The greatest wine is not necessarily the most concentrated one. There is a fad for power at all costs at the moment, due to the fact that the professionals taste lots of wines in quick succession, and outside the context of a meal. Wine-lovers, meanwhile, tend to taste their wines at the table. What they want is a certain pleasure in which concentration is not necessarily the most important factor”

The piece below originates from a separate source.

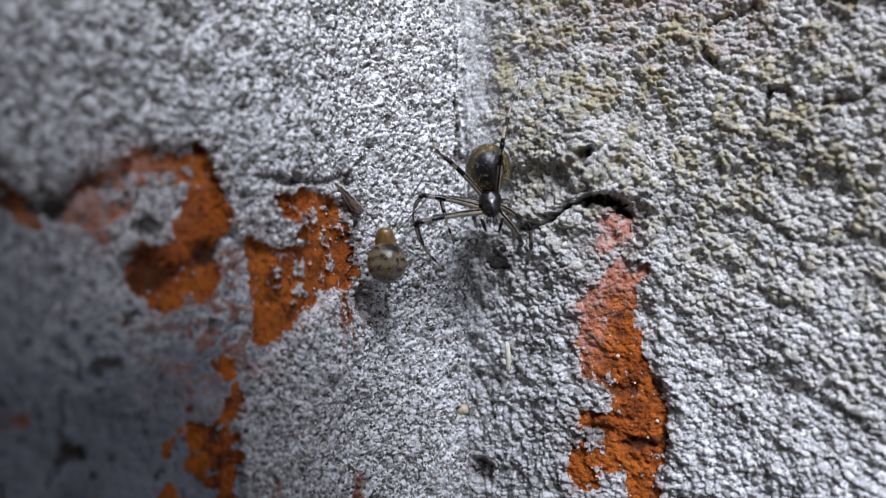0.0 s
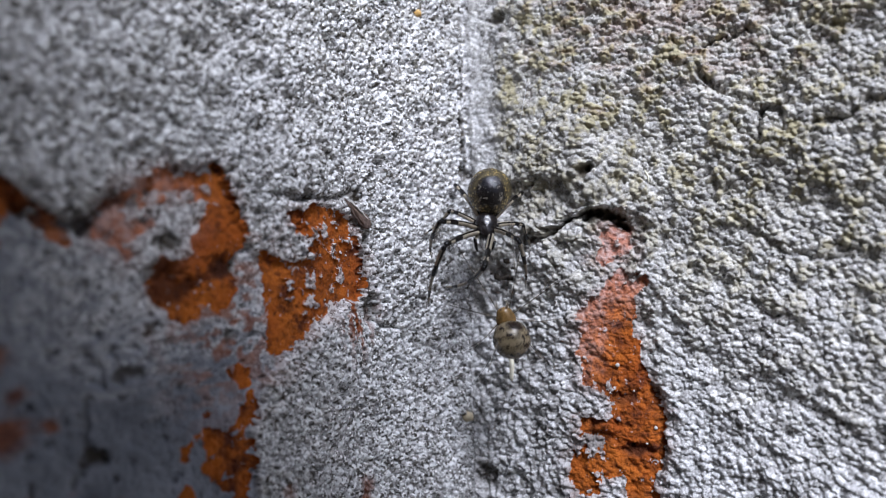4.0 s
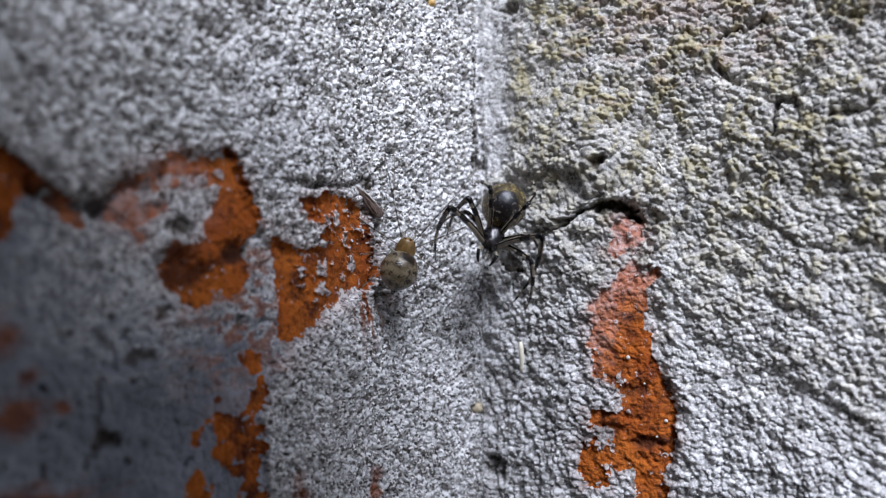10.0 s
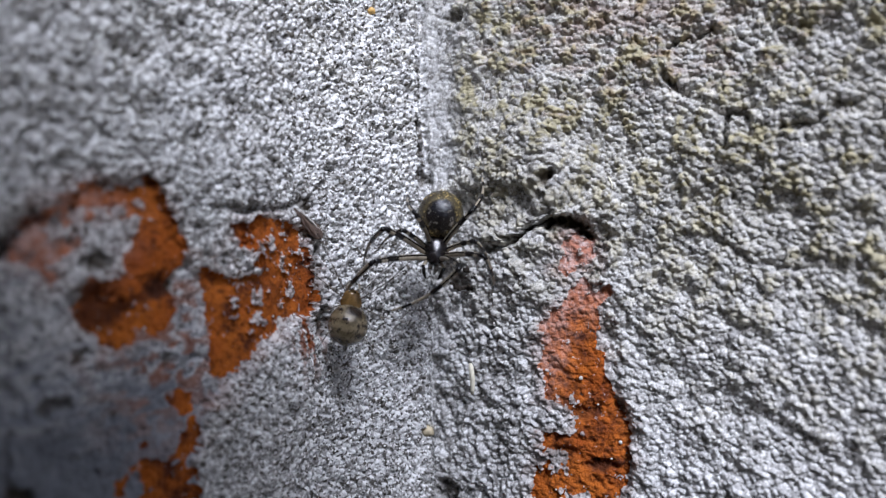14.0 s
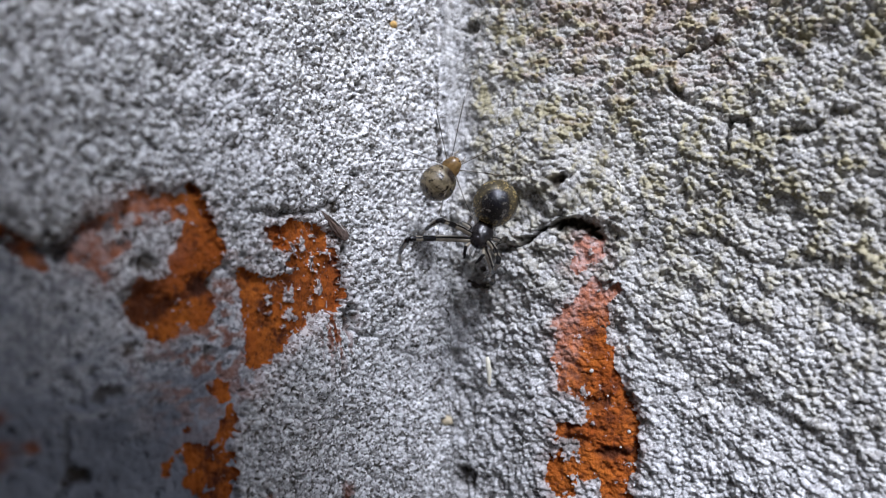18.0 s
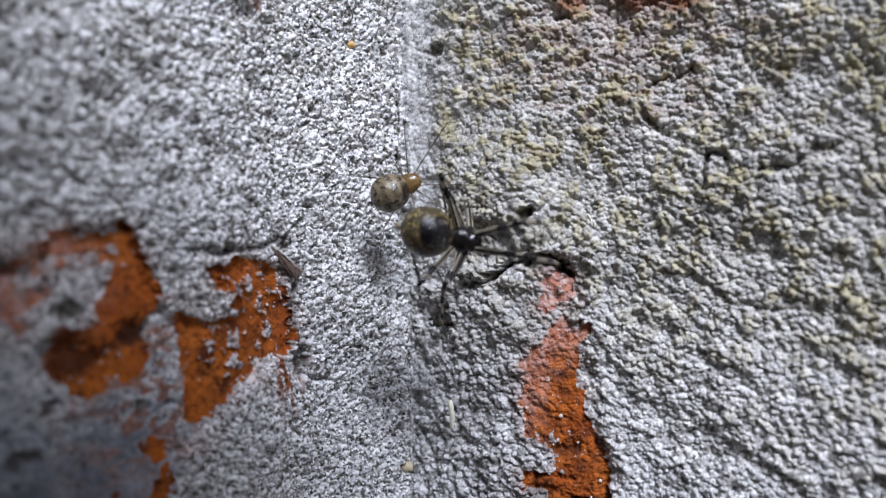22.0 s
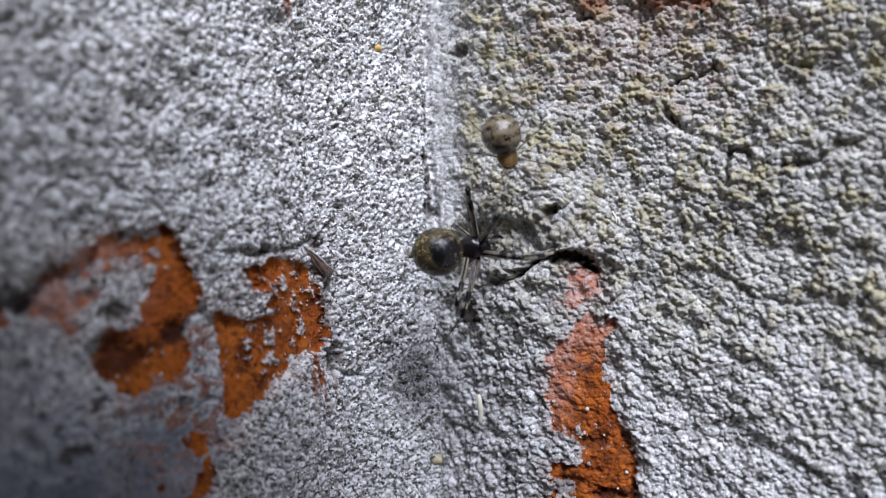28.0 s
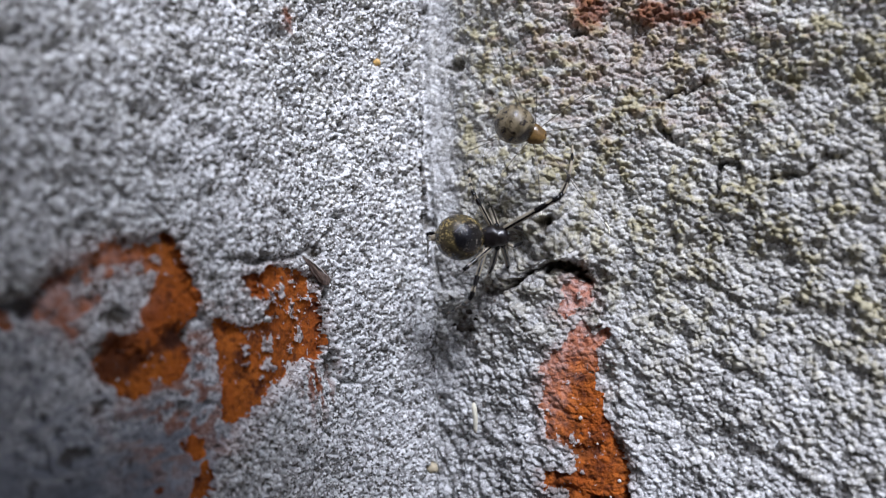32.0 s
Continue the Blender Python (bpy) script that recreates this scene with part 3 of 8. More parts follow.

About sums up my thoughts! The quote is from Lucien Guillemet of Château Pouget and Jacques Boyd, two Bordeaux estates and taken from the Journal Des Crus Classiques d’Yvon Mau.
A chat with a wine merchant just yesterday gave me a jolt. Hosting a wine tasting he munch on a pork pie, sipped from one random glass and another. His preferred method to experience the wines as his customers would. They don’t, generally, analyse but sip and chat and eat.
Something us wine tasters need to keep in mind when subjecting each bottle to critical analysis. Don’t you agree?
[Image by Francesca Law]


  1. Alex says:

    I think yes and no. Hmm, that’s not ambivalent! I think there’s a place for both types of tasting and in some respects I think that it’s quite important for a wine merchant to have an almost clinical approach to the wines he or she sells. That way, they’re in the best position to advise customers on possible food matches. I’m not sure the cited wine merchant example would allow him to do that as well …
    Also, when I buy a wine I like to have my first taste completely clear of food or anything else so I can assess it (and put the notes in my wine book!), before going on to drink it with food/friends/both. Maybe I’m just weird, but I tend not to serve wines I haven’t already tried out to friends, especially if it’s at a dinner party.

  2. Robert says:

    If you are wanting to have an enjoyable evening, have wine in this way makes sense. However, if it is a “wine tasting” the point, surely, would be to know specifically what you are drinking. A “random glass or other” means you might not find it again or even end up buying the wrong one.
    On the other hand, if you were to incorporate more food and less formal descriptions but more chat, but still ‘taste’ the wines, I think you could get the best of both worlds.
    As for “power at all costs”, I think I agree generally (particularly if you are talking about Bordeaux) but there are examples where this approach has got more out of varieties that are otherwise considered bland and unworthy, such as in the Languedoc.